GregoryDiPippo • 2 months ago

And I know your favorite battle horse is the whole thing about explaining the liturgy to the faithful during the liturgy spoken of at Trent, which is an atrocious idea, and thank God it was not implemented ad litteram. You are welcome to ride that horse as long and far as you like, but to compare what St Pius V did re: Trent with what Paul VI did to Vatican II is an absolutely grotesque distortion of history.

In any case, no one is talking about "invalidating" any Council, which is an ontological impossibility. But recognizing that a Council has become obsolete does not "invalidate" it. Constance is a fully valid and almost totally obsolete ecumenical council; so is Lateran V. There are some things about Vatican II which are worth saving, but most of it is also obsolete, including basically all of Sacrosanctum Concilium.

Anthony Hawkins • 2 months ago

Well, and I would say unfortunately, a repeated, routine exposition to the congregation of the Ordinary of the Mass was implemented in some places. https://journals.sagepub.co...

But I do not think that was what Trent was commanding (Session XXII ch 8), I think 'explaining some part of the things read' means what SC meant by ' the homily, therefore, is to be highly esteemed as part of the liturgy itself'.

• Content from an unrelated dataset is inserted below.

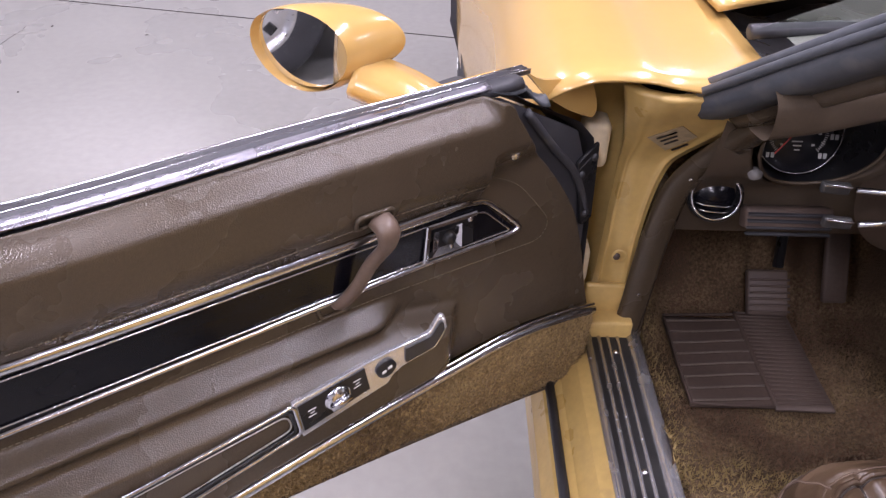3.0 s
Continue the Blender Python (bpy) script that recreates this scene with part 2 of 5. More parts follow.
def curve_at(pts, v):
    """Smooth curve through (v, value) pairs, in order of v."""
    if v <= pts[0][0]:
        return pts[0][1]
    for i in range(len(pts) - 1):
        (a, fa), (b, fb) = pts[i], pts[i + 1]
        if v <= b:
            k = (v - a) / (b - a)
            sa = (fb - pts[i - 1][1]) / (b - pts[i - 1][0]) if i else (fb - fa) / (b - a)
            sb = (pts[i + 2][1] - fa) / (pts[i + 2][0] - a) if i + 2 < len(pts) else (fb - fa) / (b - a)
            h = b - a
            return ((2 * k**3 - 3 * k * k + 1) * fa + (k**3 - 2 * k * k + k) * h * sa + (3 * k * k - 2 * k**3) * fb + (k**3 - k * k) * h * sb)
    return pts[-1][1]


def empty(name, m=None):
    o = new(name)
    o.empty_display_size = 0.05
    if m is not None:
        o.matrix_world = m
    return o


def mesh_part(name, vf, mat, parent=None, label="", smooth=True, flip=False, shift=None):
    verts, faces = vf
    if shift is not None:
        verts = [Vector(v) - Vector(shift) for v in verts]
    if flip:
        faces = [tuple(reversed(f)) for f in faces]
    me = bpy.data.meshes.new(name)
    me.from_pydata([tuple(v) for v in verts], [], faces)
    me.update()
    for p in me.polygons:
        p.use_smooth = smooth
    me.materials.append(mat)
    o = new(name, me)
    if parent is not None:
        o.parent = parent
    if label:
        o["label"] = label
    return o


def solid(ob, t, offset=-1.0):
    md = ob.modifiers.new("thickness", "SOLIDIFY")
    md.thickness, md.offset = t, offset
    return ob


def join(*vfs):
    V, F = [], []
    for v, f in vfs:
        n = len(V)
        V += list(v)
        F += [tuple(i + n for i in q) for q in f]
    return V, F


def moved(vf, m):
    return [m @ Vector(v) for v in vf[0]], vf[1]


def patch(fn, nu, nv, wrap=False):
    V = [Vector(fn(i / (nu if wrap else nu - 1), j / (nv - 1))) for j in range(nv) for i in range(nu)]
    F = []
    for j in range(nv - 1):
        for i in range(nu if wrap else nu - 1):
            k = (i + 1) % nu
            F.append((j * nu + i, j * nu + k, (j + 1) * nu + k, (j + 1) * nu + i))
    return V, F


def smooth_path(pts, n, closed=False):
    P = [Vector(p) for p in pts]
    out, m = [], len(P)
    for i in range(m if closed else m - 1):
        g = lambda k: P[k % m] if closed else P[min(m - 1, max(0, k))]
        a, b, c, d = g(i - 1), g(i), g(i + 1), g(i + 2)
        for s in range(n):
            t = s / n
            out.append(0.5 * ((2 * b) + (c - a) * t + (2 * a - 5 * b + 4 * c - d) * t * t + (3 * b - a - 3 * c + d) * t**3))
    if not closed:
        out.append(P[-1])
    return out


def sweep(path, section, closed=False, up=(0, 0, 1), scale=None, caps=True):
    """A section (list of (side, up) pairs) along a path."""
    P = [Vector(p) for p in path]
    n, k = len(P), len(section)
    V, F = [], []
    for i, p in enumerate(P):
        a = P[(i - 1) % n] if closed else P[max(0, i - 1)]
        b = P[(i + 1) % n] if closed else P[min(n - 1, i + 1)]
        d = (b - a).normalized()
        side = d.cross(Vector(up))
        if side.length < 1e-4:
            side = d.cross(Vector((1, 0, 0.01)))
        side.normalize()
        u = side.cross(d)
        s = scale(i / max(1, n - 1)) if scale else 1
        V += [p + (side * sx + u * sy) * s for sx, sy in section]
    for i in range(n if closed else n - 1):
        for j in range(k):
            F.append((i * k + j, i * k + (j + 1) % k, ((i + 1) % n) * k + (j + 1) % k, ((i + 1) % n) * k + j))
    if caps and not closed:
        F.append(tuple(reversed(range(k))))
        F.append(tuple((n - 1) * k + j for j in range(k)))
    return V, F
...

Don Antonio • 2 months ago

In the time after the Council there was a repudiation of the art and architecture of the past. Since the "community" was the church, it would provide the color and focus of the building. This led to an increasingly Man-centered concept of worship and the loss of the transcendence of God.

Bill • 2 months ago

From the time I was a boy in the 1950's, I recognized beautiful churches and buildings. I also noticed what was ugly. I remember at church everyone dressed their best and remained quiet. Along with the erosion of beauty came the deterioration of reverence. And now we have silent bishops and pro abortion politicians the Bishops implicitly tell us to vote for. This article gives a sprig of hope.